Nonetheless, Colombo wants to entice us with this:
A year after the defeat of Tamil rebels who had made parts of Sri Lanka a no-go area, the island hopes to entice tens of thousands of tourists to places that appear in one of Asia’s most celebrated religious sagas.
Tourist officials have identified and collated more than 50 sites said to feature in the Ramayana, a Sanskrit epic more than 2,000 years old. The saga tells the story of Rama, an incarnation of the Hindu deity Vishnu, who battles to rescue his wife, Sita, who is held captive by an evil demon king who lives on what is today Sri Lanka.
With an eye specifically to attracting Indian visitors, tourism officials in Colombo believe the trips to palm-fringed beaches and unspoilt jungles can be seamlessly combined with tours of the places where Rama fought – and defeated – the powerful demon, Ravana.
“Local legends that have come down for centuries seem to confirm the authenticity of these sites,” said Asoka Perera of the Sri Lanka Tourism Promotion Bureau.
According to the Independent, tourism figures are up but some remain reluctant to support a dictatorship:
Following the conclusion of the decades-long civil war against the LTTE, the government of President Mahinda Rajapaksa announced its intention to try to increase sharply the numbers of overseas visitors.
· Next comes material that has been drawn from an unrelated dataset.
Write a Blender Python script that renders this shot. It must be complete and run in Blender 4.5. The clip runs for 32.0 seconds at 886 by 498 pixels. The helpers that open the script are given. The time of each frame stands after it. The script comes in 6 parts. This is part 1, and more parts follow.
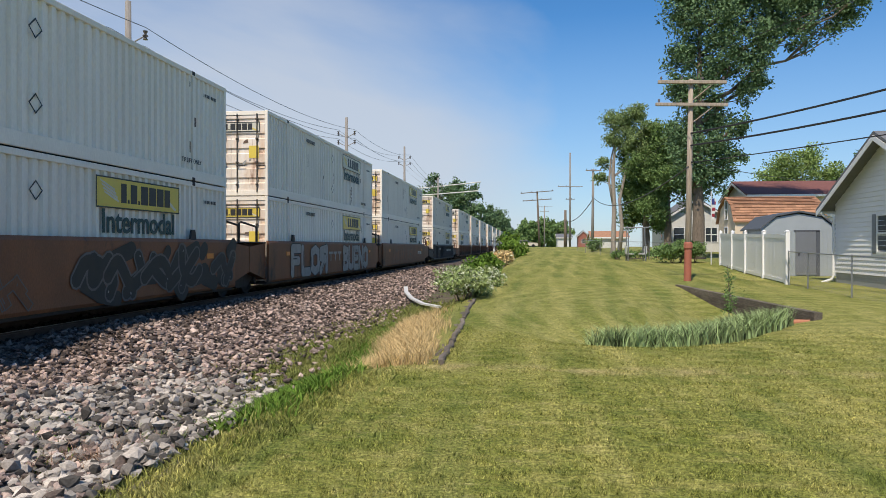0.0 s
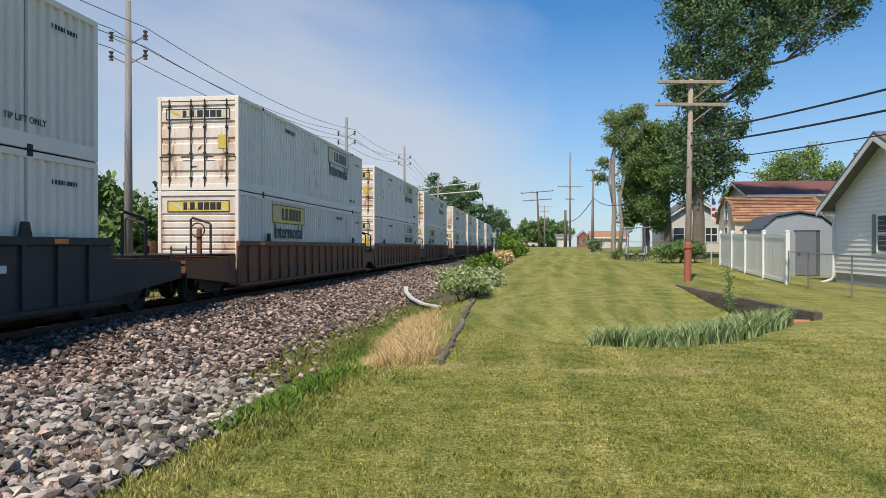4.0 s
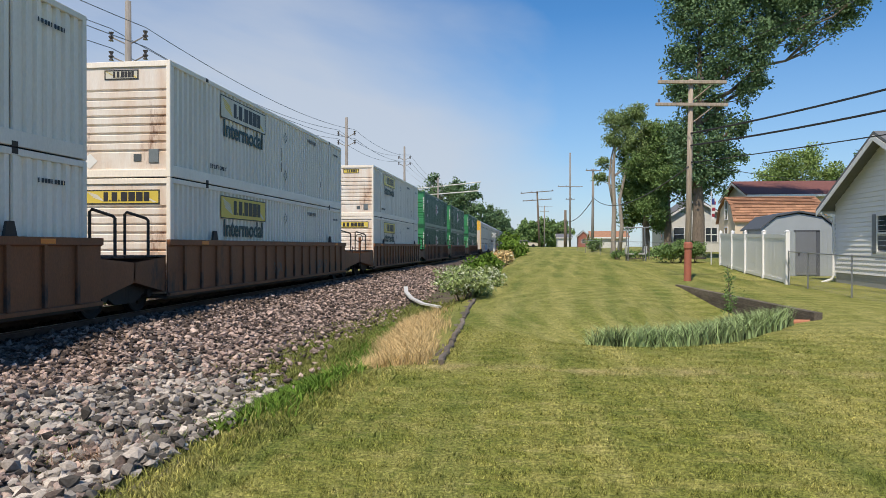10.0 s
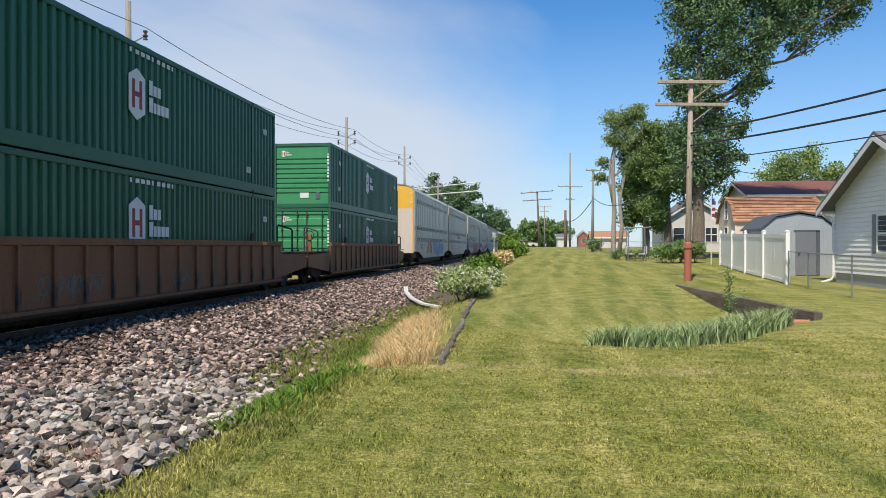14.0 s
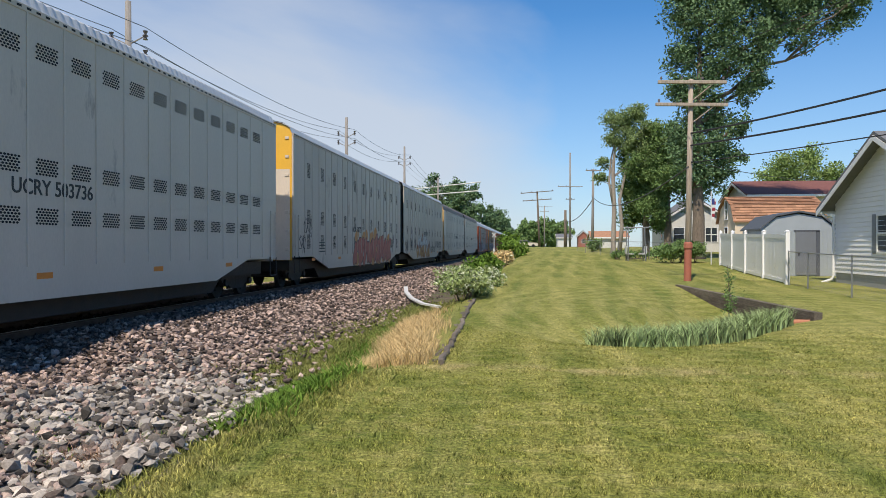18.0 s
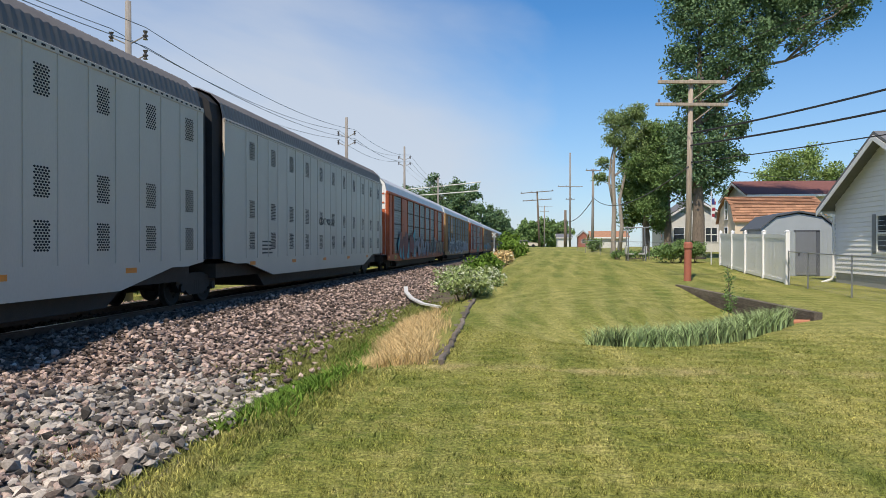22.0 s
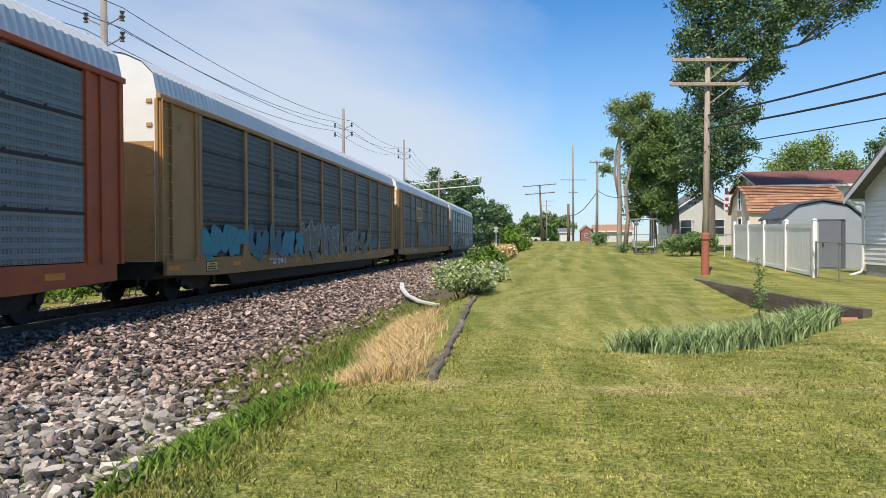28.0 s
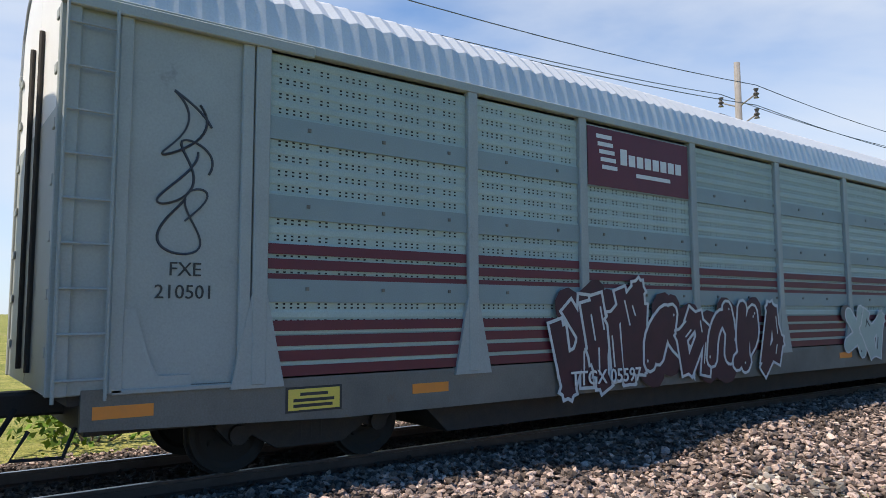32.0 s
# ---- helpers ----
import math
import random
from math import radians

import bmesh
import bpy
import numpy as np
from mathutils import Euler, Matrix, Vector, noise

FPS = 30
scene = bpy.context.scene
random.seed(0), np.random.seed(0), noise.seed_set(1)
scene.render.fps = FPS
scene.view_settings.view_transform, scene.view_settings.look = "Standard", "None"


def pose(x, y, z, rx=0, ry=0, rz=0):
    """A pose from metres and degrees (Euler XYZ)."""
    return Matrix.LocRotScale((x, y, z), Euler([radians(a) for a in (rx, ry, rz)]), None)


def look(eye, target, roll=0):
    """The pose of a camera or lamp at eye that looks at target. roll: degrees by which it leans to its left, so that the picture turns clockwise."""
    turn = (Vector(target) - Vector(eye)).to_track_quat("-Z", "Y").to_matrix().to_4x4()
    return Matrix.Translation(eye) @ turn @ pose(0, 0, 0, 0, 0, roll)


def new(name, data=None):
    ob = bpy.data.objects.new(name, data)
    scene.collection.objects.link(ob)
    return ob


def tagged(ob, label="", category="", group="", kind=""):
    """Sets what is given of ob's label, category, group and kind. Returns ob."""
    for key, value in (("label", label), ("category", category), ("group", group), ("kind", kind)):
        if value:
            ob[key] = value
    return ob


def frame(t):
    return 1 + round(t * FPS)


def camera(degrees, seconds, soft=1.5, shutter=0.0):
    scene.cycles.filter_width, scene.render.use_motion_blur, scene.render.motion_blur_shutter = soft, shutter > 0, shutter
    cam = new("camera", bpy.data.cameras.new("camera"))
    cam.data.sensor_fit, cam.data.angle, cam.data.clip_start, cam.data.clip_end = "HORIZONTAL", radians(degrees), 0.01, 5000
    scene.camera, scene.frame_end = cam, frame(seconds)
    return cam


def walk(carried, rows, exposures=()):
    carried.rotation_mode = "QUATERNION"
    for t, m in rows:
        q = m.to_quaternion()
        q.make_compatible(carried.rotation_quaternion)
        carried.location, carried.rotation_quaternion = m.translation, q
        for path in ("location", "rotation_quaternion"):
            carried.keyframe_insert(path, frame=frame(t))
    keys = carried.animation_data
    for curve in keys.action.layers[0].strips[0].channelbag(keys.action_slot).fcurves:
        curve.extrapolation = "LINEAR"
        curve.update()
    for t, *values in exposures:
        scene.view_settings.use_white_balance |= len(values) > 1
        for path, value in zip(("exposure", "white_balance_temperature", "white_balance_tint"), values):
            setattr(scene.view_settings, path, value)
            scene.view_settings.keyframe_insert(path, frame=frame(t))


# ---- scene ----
EYE = 1.55            # camera height over the rail top
TRACK = -10.12        # centre line of the track


def seen(x, y, z, yaw, pitch, roll=0.0):
    """A camera pose from its place and its turn to the left, its tilt up and its lean."""
    a, b = radians(yaw), radians(pitch)
    eye = Vector((x, y, z + EYE))
    return look(eye, eye + Vector((-math.sin(a) * math.cos(b), math.cos(a) * math.cos(b), math.sin(b))), roll)


cam = camera(63.13, 32.0, soft=0.75)
walk(cam, [
    (0.0, seen(0, 0, 0, 6.95, -0.21)),
    (25.5, seen(0, 0, 0, 6.95, -0.21)),
    (27.5, seen(0, 0, 0, 6.95, -0.50)),
    (27.8, seen(0, 0, 0, 6.95, -0.41)),
    (27.9, seen(-0.11, 1.75, -0.09, 7.1, -0.50, -0.3)),
    (28.0, seen(-0.12, 1.90, -0.10, 7.1, -0.55, -0.4)),
    (28.5, seen(-0.38, 3.10, -0.12, 6.0, -0.58, -0.6)),
    (29.0, seen(-0.38, 3.15, -0.13, 6.1, -0.24, -0.7)),
    (29.5, seen(-0.40, 3.12, -0.13, 5.95, -0.48, -0.7)),
    (30.0, seen(-0.38, 3.20, -0.13, 6.1, -0.26, -0.7)),
    (30.5, seen(-0.37, 3.22, -0.13, 6.25, -0.27, -0.8)),
    (31.0, seen(-0.42, 3.35, -0.14, 9.1, 0.20, -1.4)),
    (31.2, seen(-0.60, 3.50, -0.15, 13.9, 1.15, -1.7)),
    (31.5, seen(-0.72, 3.65, -0.06, 26.6, 4.00, -3.0)),
    (31.6, seen(-0.77, 3.60, 0.0, 32.3, 4.42, -2.5)),
    (31.8, seen(-0.88, 3.05, 0.09, 42.2, 5.45, -1.3)),
    (31.9, seen(-1.02, 2.60, 0.19, 46.8, 5.30, -0.7)),
    (32.0, seen(-1.10, 2.02, 0.26, 53.4, 5.05, -0.15)),
], exposures=[(0.0, 0.04), (10.0, 0.02), (11.0, -0.02), (12.0, 0.10), (13.0, 0.22), (14.0, 0.22), (17.0, 0.12), (21.0, 0.10), (24.0, 0.20), (25.5, 0.26), (28.0, 0.28), (31.0, 0.28), (31.5, 0.26), (32.0, 0.46)])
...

Earlier this year, the authorities said that the number of visitors in January was up by more than 30 per cent compared with the same month in 2009. There was a 25 per cent increase in British visitors to the island.
Some potential visitors could still be deterred by concerns about the government’s actions against dissidents and political opponents. Earlier this year, Mr Rajapaksa won an impressive victory in a presidential poll that secured him a further five years in office. Yet the authorities responded by detaining his main opponent, the former army chief Sarath Fonseka, and placing him before a military court accused of taking part in politics while still in uniform.
Many observers have also asked what the government is doing to reach out to the Tamil minority. In recent elections, turn-out in Tamil areas was very low, with many potential voters saying they saw little reason to go to the polls.